Items from a data source:
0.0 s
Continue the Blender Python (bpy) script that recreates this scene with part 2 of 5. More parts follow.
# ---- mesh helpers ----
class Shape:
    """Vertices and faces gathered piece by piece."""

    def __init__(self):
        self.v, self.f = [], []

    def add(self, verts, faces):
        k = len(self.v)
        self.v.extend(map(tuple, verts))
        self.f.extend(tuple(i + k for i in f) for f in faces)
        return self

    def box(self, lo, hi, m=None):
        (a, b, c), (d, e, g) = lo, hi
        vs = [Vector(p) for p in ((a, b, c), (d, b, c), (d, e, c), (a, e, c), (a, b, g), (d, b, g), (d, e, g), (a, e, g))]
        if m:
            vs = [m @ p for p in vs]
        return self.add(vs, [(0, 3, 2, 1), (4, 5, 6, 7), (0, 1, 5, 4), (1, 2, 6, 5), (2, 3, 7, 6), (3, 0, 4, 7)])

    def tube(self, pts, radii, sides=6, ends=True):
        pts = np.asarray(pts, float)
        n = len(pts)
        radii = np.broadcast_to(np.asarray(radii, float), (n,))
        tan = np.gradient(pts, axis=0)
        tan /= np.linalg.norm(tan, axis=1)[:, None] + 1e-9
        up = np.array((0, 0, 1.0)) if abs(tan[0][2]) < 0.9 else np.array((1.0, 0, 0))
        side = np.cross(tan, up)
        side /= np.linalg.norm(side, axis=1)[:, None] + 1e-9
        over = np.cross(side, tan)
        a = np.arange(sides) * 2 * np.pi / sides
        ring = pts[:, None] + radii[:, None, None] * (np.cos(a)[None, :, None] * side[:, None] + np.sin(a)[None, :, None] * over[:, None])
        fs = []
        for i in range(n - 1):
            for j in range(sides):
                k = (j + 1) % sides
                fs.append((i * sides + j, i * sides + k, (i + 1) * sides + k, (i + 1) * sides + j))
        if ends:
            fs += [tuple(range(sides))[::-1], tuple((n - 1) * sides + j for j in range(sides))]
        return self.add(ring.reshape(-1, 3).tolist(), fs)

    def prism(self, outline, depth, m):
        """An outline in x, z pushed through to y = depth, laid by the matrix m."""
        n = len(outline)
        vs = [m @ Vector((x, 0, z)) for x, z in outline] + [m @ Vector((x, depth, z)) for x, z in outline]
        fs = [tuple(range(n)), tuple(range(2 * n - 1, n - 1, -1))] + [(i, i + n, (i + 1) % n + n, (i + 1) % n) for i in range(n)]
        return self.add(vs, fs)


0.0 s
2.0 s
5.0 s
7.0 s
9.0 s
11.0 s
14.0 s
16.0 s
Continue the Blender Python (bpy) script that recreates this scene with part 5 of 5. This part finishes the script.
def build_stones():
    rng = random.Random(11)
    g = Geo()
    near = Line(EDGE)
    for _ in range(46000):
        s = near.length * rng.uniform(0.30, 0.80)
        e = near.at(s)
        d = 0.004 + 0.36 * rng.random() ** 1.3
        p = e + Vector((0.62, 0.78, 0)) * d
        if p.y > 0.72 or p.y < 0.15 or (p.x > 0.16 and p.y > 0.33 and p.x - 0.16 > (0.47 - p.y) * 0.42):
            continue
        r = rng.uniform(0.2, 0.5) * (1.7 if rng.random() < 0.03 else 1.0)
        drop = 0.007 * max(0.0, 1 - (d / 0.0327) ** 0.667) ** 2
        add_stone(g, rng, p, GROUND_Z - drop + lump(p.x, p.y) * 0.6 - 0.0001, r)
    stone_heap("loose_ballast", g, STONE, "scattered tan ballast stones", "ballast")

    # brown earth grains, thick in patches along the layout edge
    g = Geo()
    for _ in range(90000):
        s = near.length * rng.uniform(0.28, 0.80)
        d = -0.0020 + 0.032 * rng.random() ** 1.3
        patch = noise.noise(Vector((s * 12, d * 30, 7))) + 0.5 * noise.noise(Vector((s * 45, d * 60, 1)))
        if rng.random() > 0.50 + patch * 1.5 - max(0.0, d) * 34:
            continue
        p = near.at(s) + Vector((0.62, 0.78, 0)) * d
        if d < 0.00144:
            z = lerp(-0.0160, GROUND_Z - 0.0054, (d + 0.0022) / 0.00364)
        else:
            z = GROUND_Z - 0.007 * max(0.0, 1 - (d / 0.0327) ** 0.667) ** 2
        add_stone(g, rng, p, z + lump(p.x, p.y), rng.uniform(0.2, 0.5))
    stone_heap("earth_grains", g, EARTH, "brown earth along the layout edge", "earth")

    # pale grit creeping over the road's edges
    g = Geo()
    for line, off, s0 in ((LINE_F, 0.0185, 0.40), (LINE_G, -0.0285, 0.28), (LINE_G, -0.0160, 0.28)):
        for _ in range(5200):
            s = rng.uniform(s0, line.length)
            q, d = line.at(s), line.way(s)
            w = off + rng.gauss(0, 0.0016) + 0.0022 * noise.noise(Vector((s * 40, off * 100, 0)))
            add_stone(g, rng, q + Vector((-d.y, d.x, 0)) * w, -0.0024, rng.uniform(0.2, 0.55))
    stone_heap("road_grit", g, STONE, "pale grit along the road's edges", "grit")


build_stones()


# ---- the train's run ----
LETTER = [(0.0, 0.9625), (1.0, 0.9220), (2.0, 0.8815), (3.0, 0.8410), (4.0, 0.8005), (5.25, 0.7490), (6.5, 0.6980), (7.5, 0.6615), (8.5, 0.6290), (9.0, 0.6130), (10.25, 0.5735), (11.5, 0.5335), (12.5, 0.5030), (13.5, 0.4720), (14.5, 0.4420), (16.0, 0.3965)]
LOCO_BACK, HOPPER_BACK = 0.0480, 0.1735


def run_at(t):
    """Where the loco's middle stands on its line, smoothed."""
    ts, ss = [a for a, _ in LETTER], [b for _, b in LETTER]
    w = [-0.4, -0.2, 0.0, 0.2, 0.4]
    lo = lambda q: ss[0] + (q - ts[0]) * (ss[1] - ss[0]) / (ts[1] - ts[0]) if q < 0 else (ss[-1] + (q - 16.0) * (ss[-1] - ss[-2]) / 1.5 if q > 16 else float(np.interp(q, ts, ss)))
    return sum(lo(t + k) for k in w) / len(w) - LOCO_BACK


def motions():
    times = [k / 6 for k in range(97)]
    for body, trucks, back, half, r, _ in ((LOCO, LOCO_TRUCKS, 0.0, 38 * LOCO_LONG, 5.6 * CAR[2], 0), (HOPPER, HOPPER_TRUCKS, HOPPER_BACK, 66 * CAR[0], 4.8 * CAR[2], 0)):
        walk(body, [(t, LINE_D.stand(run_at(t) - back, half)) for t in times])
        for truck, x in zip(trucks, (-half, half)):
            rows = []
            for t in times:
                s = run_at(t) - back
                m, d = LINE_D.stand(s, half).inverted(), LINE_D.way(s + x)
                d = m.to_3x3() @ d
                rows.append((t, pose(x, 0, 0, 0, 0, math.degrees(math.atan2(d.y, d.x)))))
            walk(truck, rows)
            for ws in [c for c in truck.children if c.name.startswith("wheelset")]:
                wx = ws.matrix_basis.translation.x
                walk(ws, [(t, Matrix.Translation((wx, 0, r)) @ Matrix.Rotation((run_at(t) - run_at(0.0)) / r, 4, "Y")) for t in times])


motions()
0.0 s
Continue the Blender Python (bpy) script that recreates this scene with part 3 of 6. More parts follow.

Objective: Identify each line in the records above that contains the word "this", and copy it out in full.

Written reply:
Continue the Blender Python (bpy) script that recreates this scene with part 2 of 5. More parts follow.
Continue the Blender Python (bpy) script that recreates this scene with part 5 of 5. This part finishes the script.
Continue the Blender Python (bpy) script that recreates this scene with part 3 of 6. More parts follow.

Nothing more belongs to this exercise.